■ Given information ■
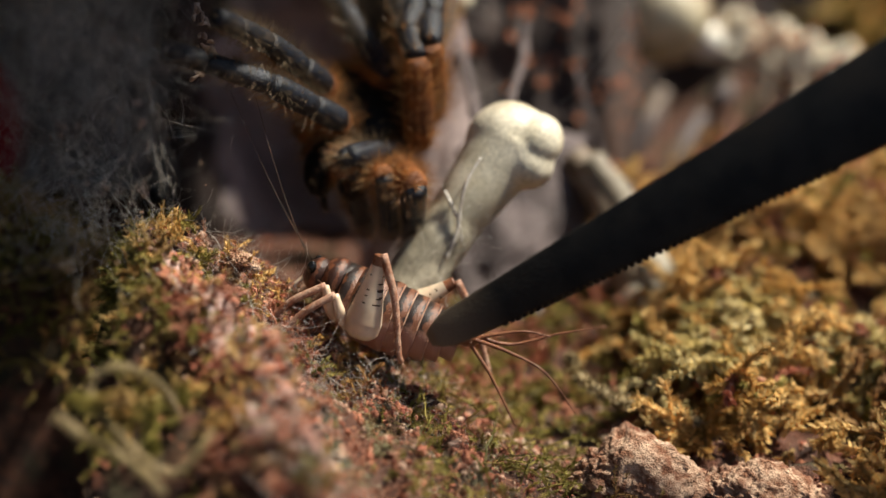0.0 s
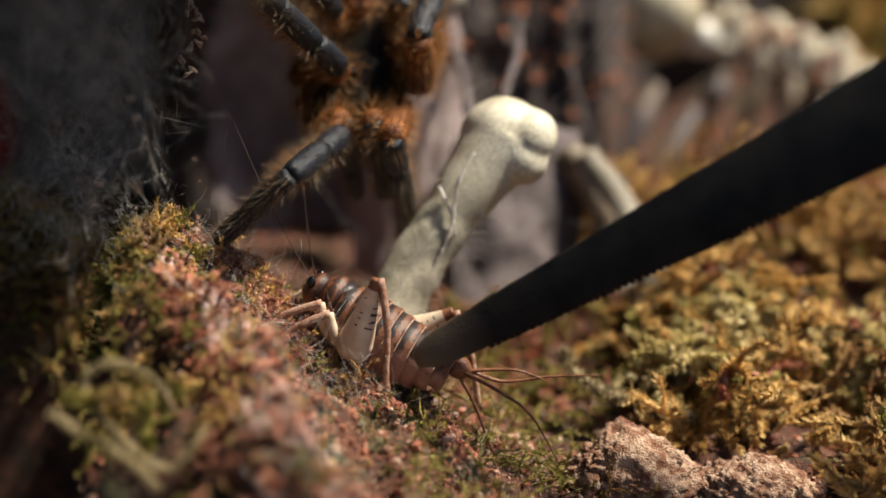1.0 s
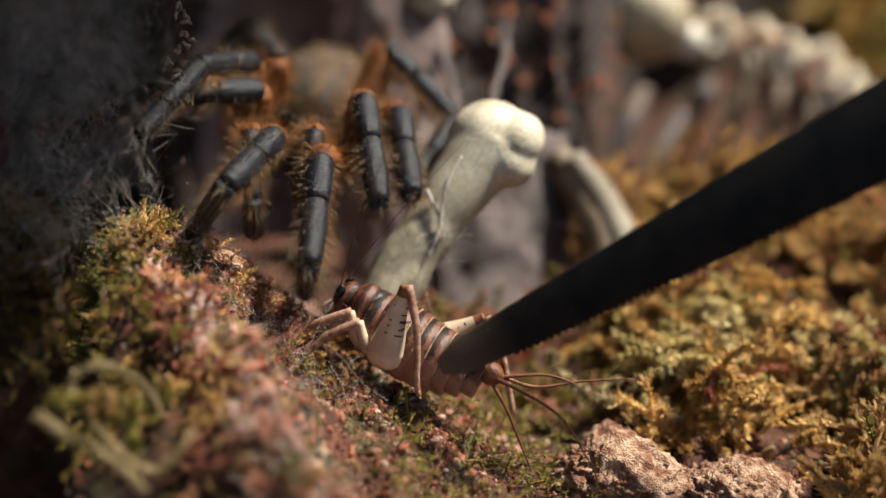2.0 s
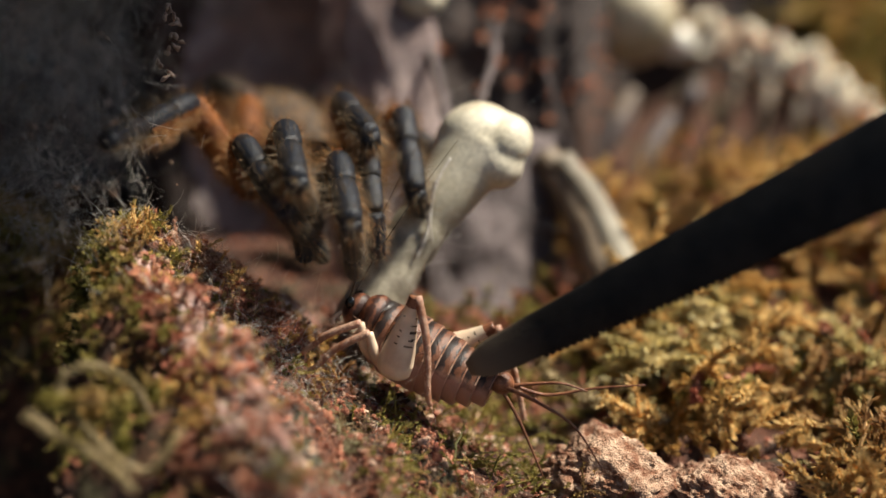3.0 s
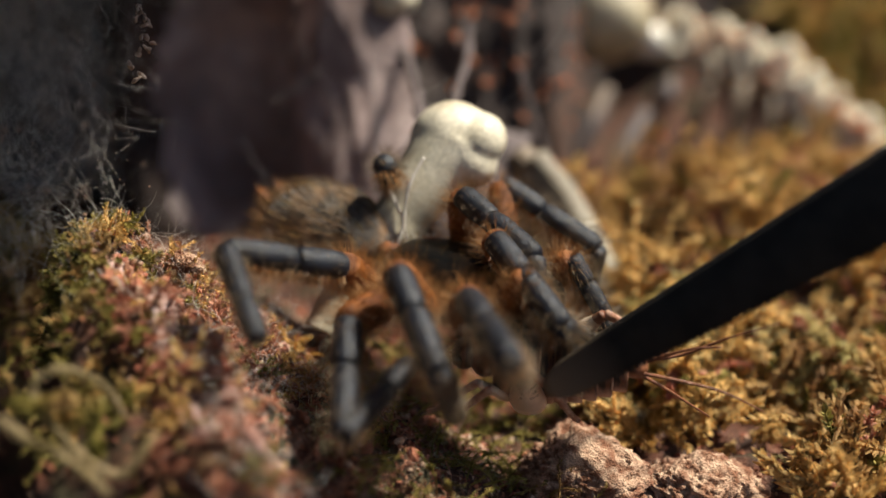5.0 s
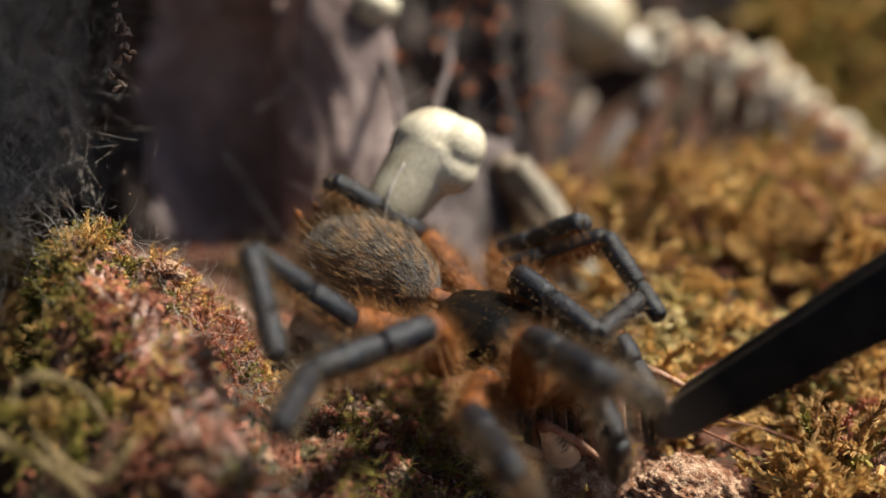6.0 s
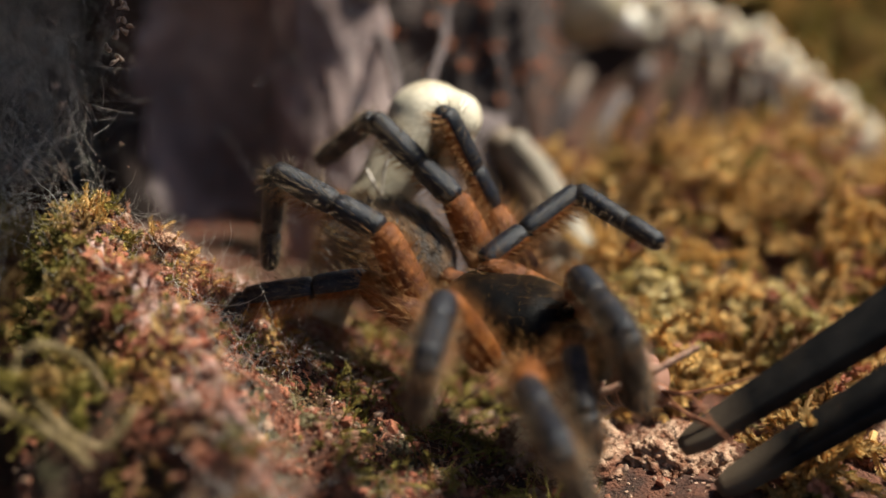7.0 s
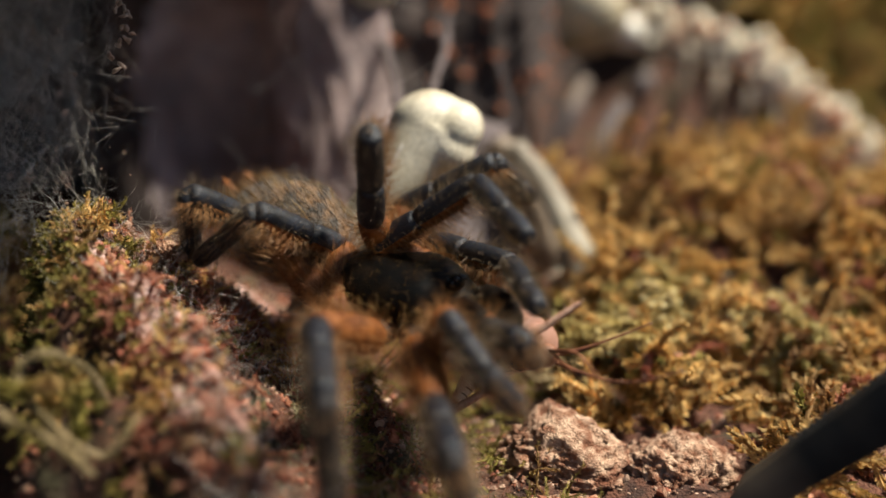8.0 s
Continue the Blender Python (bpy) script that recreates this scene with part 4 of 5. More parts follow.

■ What you are asked to do ■
Reproduce each line exactly as it appears, omitting the pictures.

■ Complete output ■
0.0 s
1.0 s
2.0 s
3.0 s
5.0 s
6.0 s
7.0 s
8.0 s
Continue the Blender Python (bpy) script that recreates this scene with part 4 of 5. More parts follow.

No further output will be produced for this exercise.